9. The method of claim 1 further comprising the step of:

testing the cloth following each of said agitating steps to determine the adequacy of the resistance of said cloth to water or alcohol.

10. The method of claim 9 wherein said testing step requires a sampling of said cloth by removing a swatch therefrom for testing outside of said bath.

11. The method of claim 1 wherein said cloth is dyed prior to said placing step.

12. A method of processing cloth comprising the steps of:

providing a bath containing solution of water and acetic acid heated to a tepid temperature;

placing the cloth in the bath;

treating the cloth to be resistant to alcohol, said alcohol treatment including the steps of:

adding to the bath a fluoroalkyl acrylate copolymer emulsion;

agitating the bath for a predetermined period of time to ensure a complete interaction between the cloth and the fluoroalkyl acrylate copolymer emulsion; and

testing the cloth for resistance to alcohol;

treating the cloth to be resistant to water, said water treatment including the steps of:

supplementing the bath with an incremental amount of acetic acid;

incorporating into the bath a fatty amide/wax/fluoroacrylate copolymer;

agitating the bath for a predetermined period of time to assure a complete dispersion of the fatty amide/wax/fluoroacrylate copolymer throughout the cloth within the bath; and

testing the cloth for resistance to water; and

then, removing the cloth from the bath;

wherein said bath is maintained at a generally constant tepid temperature for both said alcohol treatment and said water treatment.

13. The method of claim 12 wherein the amount of acetic acid in the bath in the providing step and the incremental amount of acetic acid added into the bath during said supplementing step in terms of weight is each expressed as a ratio to the weight of the cloth is approximately 1 to 100.

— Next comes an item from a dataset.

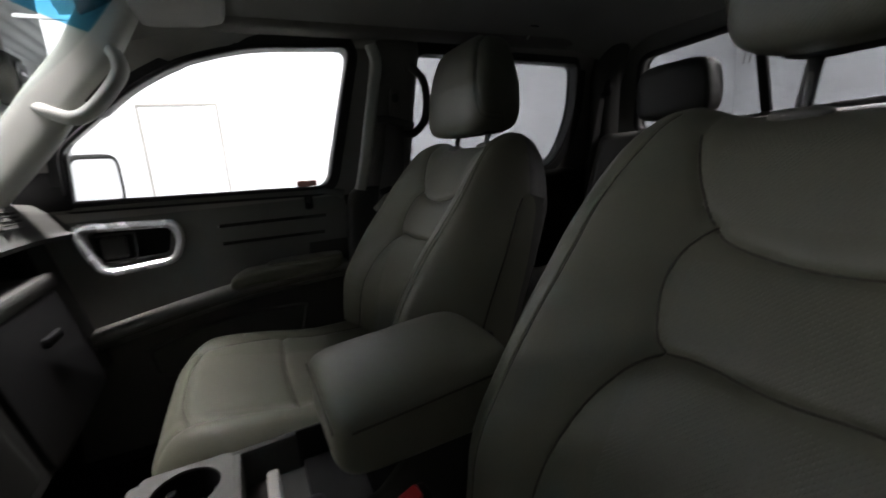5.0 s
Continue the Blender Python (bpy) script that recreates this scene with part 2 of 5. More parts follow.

14. The method of claim 12 wherein the amount of the fluoroalkyl acrylate copolymer emulsion added to the bath during the adding step and the amount of the fatty amide/wax/fluoroacrylate copolymer added to the bath during the incorporating step in terms of weight expressed as a ratio to the weight of the cloth is each approximately 1 to 20.

15. The method of claim 12 wherein each of said testing steps requires a sampling of said cloth for testing outside of said bath.

16. The method of claim 12 wherein said predetermined period of time is approximately five minutes and said tepid temperature is approximately 110 degrees Fahrenheit.

17. A method of treating cloth comprising the steps of:

providing a bath containing solution of water and acetic acid heated to a tepid temperature;

placing the cloth in the bath;

adding to the bath a fluoroalkyl acrylate copolymer emulsion suitable to cause the cloth to become resistant to alcohol; and

agitating the bath for a predetermined period of time sufficient to ensure a complete dispersion of the fluoroalkyl acrylate copolymer emulsion in the bath.

18. The method of claim 17 further comprising the steps of:

supplementing the bath with an incremental amount of acetic acid;

maintaining the bath at a generally constant tepid temperature;

incorporating into the bath an amount of fatty amide/wax/fluoroacrylate copolymer sufficient to cause the cloth to become resistant to water;

agitating the bath for a period of time to ensure a complete dispersion of the fatty amide/wax/fluoroacrylate copolymer throughout the bath.

19. The method of claim 18 wherein the amount of said fluoroalkyl acrylate copolymer emulsion added to the bath during said adding step and the amount of said fatty amide/wax/fluoroacrylate copolymer blend added to the bath during said incorporating step in terms of weight expressed as a ratio to the weight of said cloth is each approximately 1 to 20.

20. The method of claim 19 wherein the amount of acetic acid in said bath in said providing step and the incremental amount of acetic acid added into the bath during said supplementing step in terms of weight expressed as a ratio to the weight of the cloth is each approximately 1 to 100.